#### WORK TO BE COMPLETED:
Return the listing below exactly, with the pictures dropped.

#### GIVEN DATA:
%%
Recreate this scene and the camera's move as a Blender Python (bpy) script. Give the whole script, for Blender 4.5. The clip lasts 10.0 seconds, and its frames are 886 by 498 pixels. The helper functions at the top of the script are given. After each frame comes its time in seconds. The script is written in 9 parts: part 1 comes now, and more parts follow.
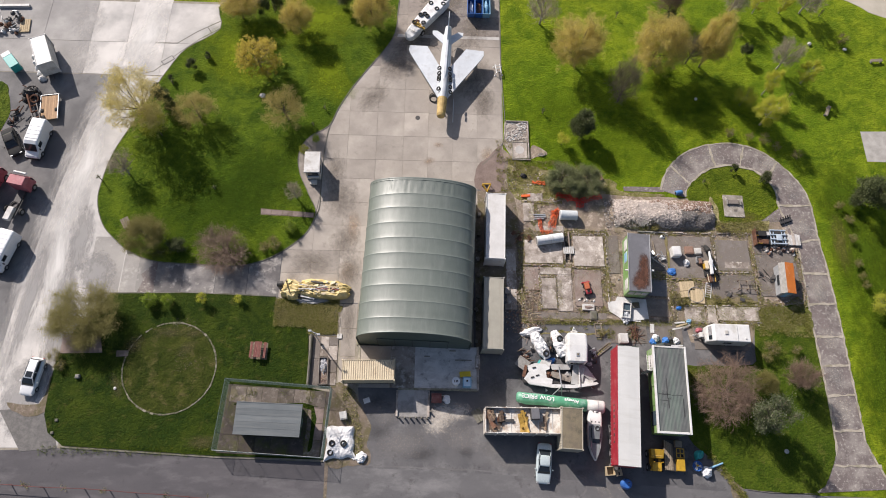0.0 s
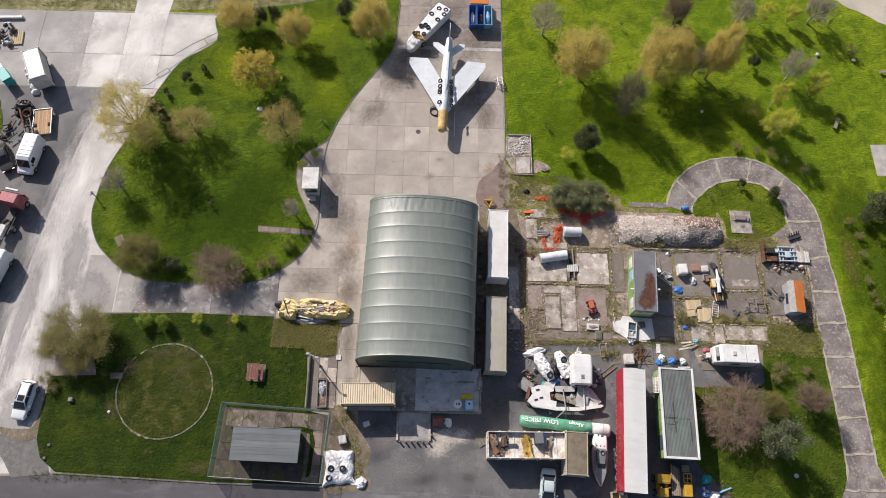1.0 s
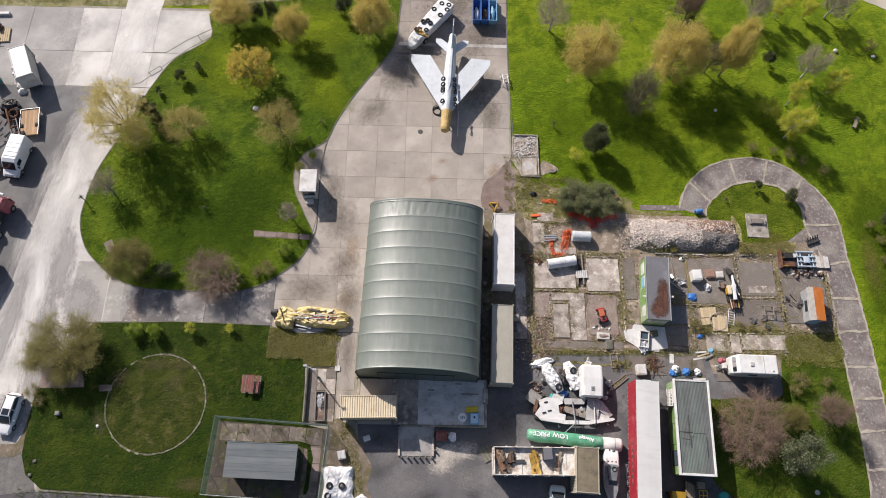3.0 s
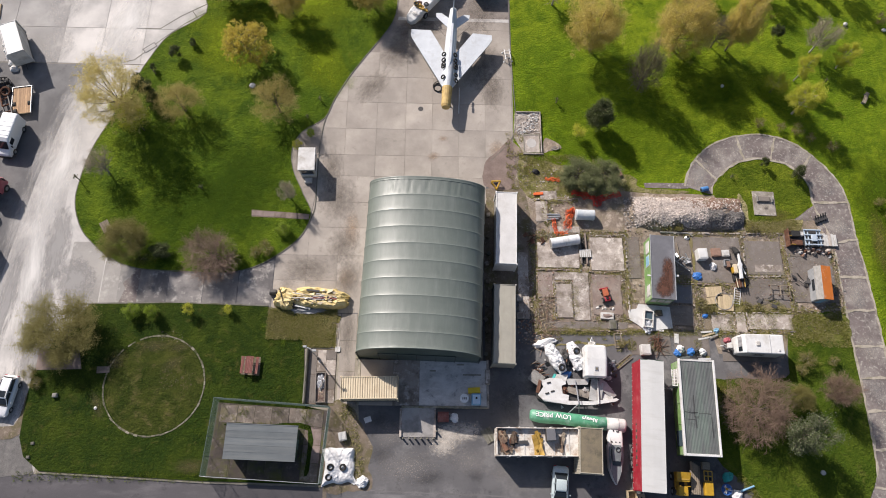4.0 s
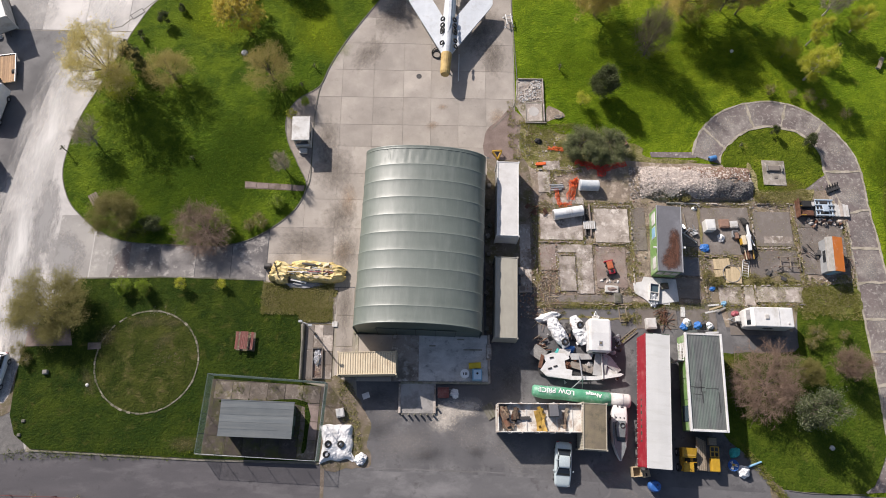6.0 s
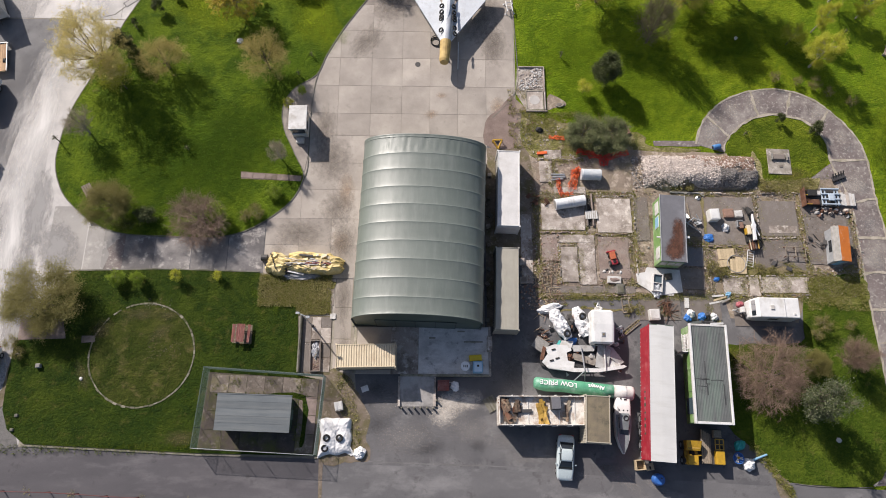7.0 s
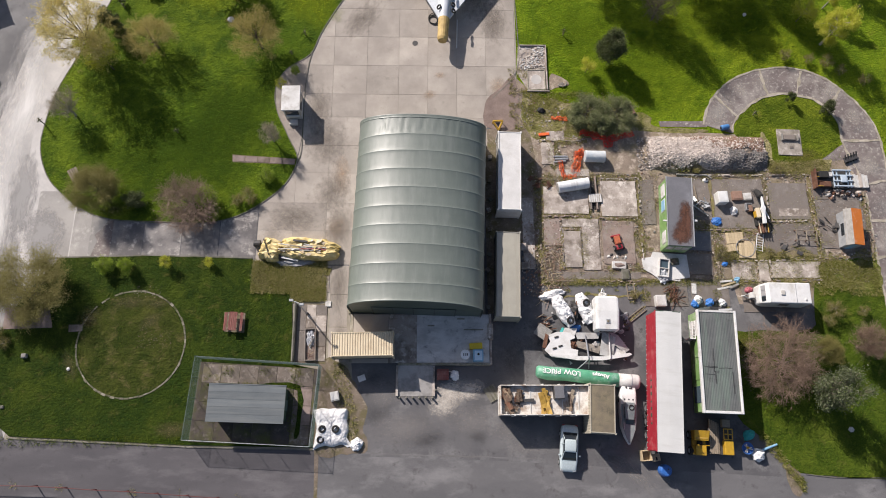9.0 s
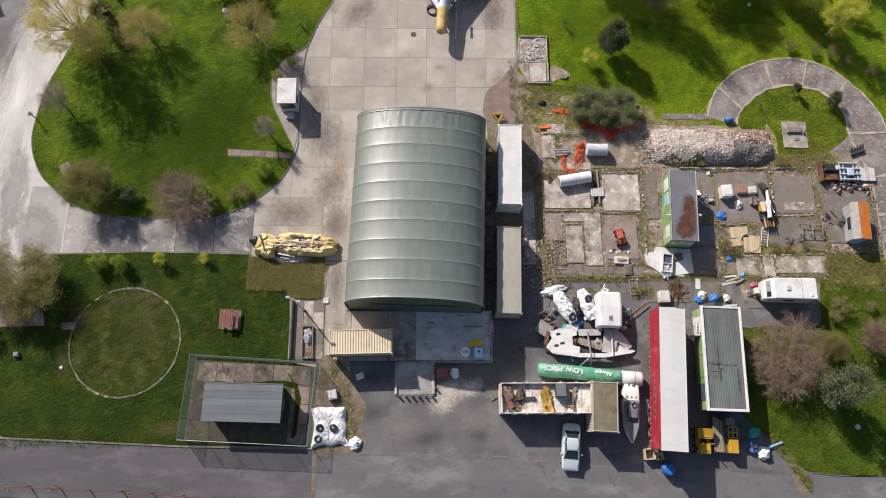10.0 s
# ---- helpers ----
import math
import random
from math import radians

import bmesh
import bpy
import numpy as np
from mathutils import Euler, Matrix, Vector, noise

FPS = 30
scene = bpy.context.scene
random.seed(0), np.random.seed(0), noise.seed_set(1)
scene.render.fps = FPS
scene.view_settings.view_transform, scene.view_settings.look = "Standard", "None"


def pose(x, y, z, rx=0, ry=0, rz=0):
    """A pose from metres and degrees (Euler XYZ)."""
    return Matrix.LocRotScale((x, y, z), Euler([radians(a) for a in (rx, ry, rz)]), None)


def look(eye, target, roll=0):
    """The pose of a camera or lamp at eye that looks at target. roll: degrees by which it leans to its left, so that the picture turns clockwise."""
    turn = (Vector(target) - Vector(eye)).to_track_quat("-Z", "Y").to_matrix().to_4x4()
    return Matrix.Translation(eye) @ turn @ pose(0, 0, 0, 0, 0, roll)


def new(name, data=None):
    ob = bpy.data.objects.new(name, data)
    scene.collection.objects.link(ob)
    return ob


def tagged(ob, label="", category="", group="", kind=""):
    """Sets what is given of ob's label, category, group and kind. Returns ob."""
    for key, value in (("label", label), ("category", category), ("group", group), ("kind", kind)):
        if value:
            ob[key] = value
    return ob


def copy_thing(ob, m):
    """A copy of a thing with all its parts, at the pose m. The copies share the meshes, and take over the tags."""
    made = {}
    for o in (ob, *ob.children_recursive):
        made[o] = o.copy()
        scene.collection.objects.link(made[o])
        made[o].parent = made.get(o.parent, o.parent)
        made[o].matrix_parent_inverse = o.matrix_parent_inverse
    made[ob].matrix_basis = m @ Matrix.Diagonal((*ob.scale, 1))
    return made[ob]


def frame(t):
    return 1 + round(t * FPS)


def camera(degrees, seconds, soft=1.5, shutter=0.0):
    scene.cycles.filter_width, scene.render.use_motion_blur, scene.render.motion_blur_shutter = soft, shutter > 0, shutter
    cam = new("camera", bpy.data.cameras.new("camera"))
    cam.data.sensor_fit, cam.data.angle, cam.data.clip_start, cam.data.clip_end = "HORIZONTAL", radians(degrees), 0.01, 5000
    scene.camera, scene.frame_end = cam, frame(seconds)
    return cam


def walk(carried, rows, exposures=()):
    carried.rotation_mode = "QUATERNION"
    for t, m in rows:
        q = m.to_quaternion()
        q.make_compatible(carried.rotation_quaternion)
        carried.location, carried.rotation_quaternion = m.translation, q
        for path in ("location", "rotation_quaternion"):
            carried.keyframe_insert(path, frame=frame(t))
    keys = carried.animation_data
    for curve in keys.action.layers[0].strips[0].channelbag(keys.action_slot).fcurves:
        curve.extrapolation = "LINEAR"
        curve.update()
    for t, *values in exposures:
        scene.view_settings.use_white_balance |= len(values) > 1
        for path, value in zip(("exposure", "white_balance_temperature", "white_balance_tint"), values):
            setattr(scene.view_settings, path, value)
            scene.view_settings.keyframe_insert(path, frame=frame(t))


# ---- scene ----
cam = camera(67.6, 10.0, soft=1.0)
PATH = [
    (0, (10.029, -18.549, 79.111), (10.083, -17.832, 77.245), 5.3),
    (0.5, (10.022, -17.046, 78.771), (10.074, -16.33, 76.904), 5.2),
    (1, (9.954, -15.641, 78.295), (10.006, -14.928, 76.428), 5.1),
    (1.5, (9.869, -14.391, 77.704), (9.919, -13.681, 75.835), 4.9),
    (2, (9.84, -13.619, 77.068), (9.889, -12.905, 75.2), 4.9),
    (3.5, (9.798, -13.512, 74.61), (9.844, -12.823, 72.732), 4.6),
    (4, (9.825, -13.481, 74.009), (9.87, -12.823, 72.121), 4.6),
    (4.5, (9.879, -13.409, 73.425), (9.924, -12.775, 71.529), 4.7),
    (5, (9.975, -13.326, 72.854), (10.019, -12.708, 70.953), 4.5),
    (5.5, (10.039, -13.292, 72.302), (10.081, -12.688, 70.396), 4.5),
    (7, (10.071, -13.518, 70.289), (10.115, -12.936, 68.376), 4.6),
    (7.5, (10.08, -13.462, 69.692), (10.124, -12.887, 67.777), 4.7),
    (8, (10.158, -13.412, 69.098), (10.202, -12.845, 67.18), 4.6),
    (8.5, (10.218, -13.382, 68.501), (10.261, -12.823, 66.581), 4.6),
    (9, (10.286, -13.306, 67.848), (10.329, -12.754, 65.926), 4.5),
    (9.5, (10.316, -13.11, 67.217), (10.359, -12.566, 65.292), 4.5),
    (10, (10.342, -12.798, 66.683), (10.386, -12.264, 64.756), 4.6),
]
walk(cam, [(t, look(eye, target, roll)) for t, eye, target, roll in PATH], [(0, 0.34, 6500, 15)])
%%
#### REPLY TO THE EXERCISE:
Recreate this scene and the camera's move as a Blender Python (bpy) script. Give the whole script, for Blender 4.5. The clip lasts 10.0 seconds, and its frames are 886 by 498 pixels. The helper functions at the top of the script are given. After each frame comes its time in seconds. The script is written in 9 parts: part 1 comes now, and more parts follow.
0.0 s
1.0 s
3.0 s
4.0 s
6.0 s
7.0 s
9.0 s
10.0 s
# ---- helpers ----
import math
import random
from math import radians

import bmesh
import bpy
import numpy as np
from mathutils import Euler, Matrix, Vector, noise

FPS = 30
scene = bpy.context.scene
random.seed(0), np.random.seed(0), noise.seed_set(1)
scene.render.fps = FPS
scene.view_settings.view_transform, scene.view_settings.look = "Standard", "None"


def pose(x, y, z, rx=0, ry=0, rz=0):
    """A pose from metres and degrees (Euler XYZ)."""
    return Matrix.LocRotScale((x, y, z), Euler([radians(a) for a in (rx, ry, rz)]), None)


def look(eye, target, roll=0):
    """The pose of a camera or lamp at eye that looks at target. roll: degrees by which it leans to its left, so that the picture turns clockwise."""
    turn = (Vector(target) - Vector(eye)).to_track_quat("-Z", "Y").to_matrix().to_4x4()
    return Matrix.Translation(eye) @ turn @ pose(0, 0, 0, 0, 0, roll)


def new(name, data=None):
    ob = bpy.data.objects.new(name, data)
    scene.collection.objects.link(ob)
    return ob


def tagged(ob, label="", category="", group="", kind=""):
    """Sets what is given of ob's label, category, group and kind. Returns ob."""
    for key, value in (("label", label), ("category", category), ("group", group), ("kind", kind)):
        if value:
            ob[key] = value
    return ob


def copy_thing(ob, m):
    """A copy of a thing with all its parts, at the pose m. The copies share the meshes, and take over the tags."""
    made = {}
    for o in (ob, *ob.children_recursive):
        made[o] = o.copy()
        scene.collection.objects.link(made[o])
        made[o].parent = made.get(o.parent, o.parent)
        made[o].matrix_parent_inverse = o.matrix_parent_inverse
    made[ob].matrix_basis = m @ Matrix.Diagonal((*ob.scale, 1))
    return made[ob]


def frame(t):
    return 1 + round(t * FPS)


def camera(degrees, seconds, soft=1.5, shutter=0.0):
    scene.cycles.filter_width, scene.render.use_motion_blur, scene.render.motion_blur_shutter = soft, shutter > 0, shutter
    cam = new("camera", bpy.data.cameras.new("camera"))
    cam.data.sensor_fit, cam.data.angle, cam.data.clip_start, cam.data.clip_end = "HORIZONTAL", radians(degrees), 0.01, 5000
    scene.camera, scene.frame_end = cam, frame(seconds)
    return cam


def walk(carried, rows, exposures=()):
    carried.rotation_mode = "QUATERNION"
    for t, m in rows:
        q = m.to_quaternion()
        q.make_compatible(carried.rotation_quaternion)
        carried.location, carried.rotation_quaternion = m.translation, q
        for path in ("location", "rotation_quaternion"):
            carried.keyframe_insert(path, frame=frame(t))
    keys = carried.animation_data
    for curve in keys.action.layers[0].strips[0].channelbag(keys.action_slot).fcurves:
        curve.extrapolation = "LINEAR"
        curve.update()
    for t, *values in exposures:
        scene.view_settings.use_white_balance |= len(values) > 1
        for path, value in zip(("exposure", "white_balance_temperature", "white_balance_tint"), values):
            setattr(scene.view_settings, path, value)
            scene.view_settings.keyframe_insert(path, frame=frame(t))


# ---- scene ----
cam = camera(67.6, 10.0, soft=1.0)
PATH = [
    (0, (10.029, -18.549, 79.111), (10.083, -17.832, 77.245), 5.3),
    (0.5, (10.022, -17.046, 78.771), (10.074, -16.33, 76.904), 5.2),
    (1, (9.954, -15.641, 78.295), (10.006, -14.928, 76.428), 5.1),
    (1.5, (9.869, -14.391, 77.704), (9.919, -13.681, 75.835), 4.9),
    (2, (9.84, -13.619, 77.068), (9.889, -12.905, 75.2), 4.9),
    (3.5, (9.798, -13.512, 74.61), (9.844, -12.823, 72.732), 4.6),
    (4, (9.825, -13.481, 74.009), (9.87, -12.823, 72.121), 4.6),
    (4.5, (9.879, -13.409, 73.425), (9.924, -12.775, 71.529), 4.7),
    (5, (9.975, -13.326, 72.854), (10.019, -12.708, 70.953), 4.5),
    (5.5, (10.039, -13.292, 72.302), (10.081, -12.688, 70.396), 4.5),
    (7, (10.071, -13.518, 70.289), (10.115, -12.936, 68.376), 4.6),
    (7.5, (10.08, -13.462, 69.692), (10.124, -12.887, 67.777), 4.7),
    (8, (10.158, -13.412, 69.098), (10.202, -12.845, 67.18), 4.6),
    (8.5, (10.218, -13.382, 68.501), (10.261, -12.823, 66.581), 4.6),
    (9, (10.286, -13.306, 67.848), (10.329, -12.754, 65.926), 4.5),
    (9.5, (10.316, -13.11, 67.217), (10.359, -12.566, 65.292), 4.5),
    (10, (10.342, -12.798, 66.683), (10.386, -12.264, 64.756), 4.6),
]
walk(cam, [(t, look(eye, target, roll)) for t, eye, target, roll in PATH], [(0, 0.34, 6500, 15)])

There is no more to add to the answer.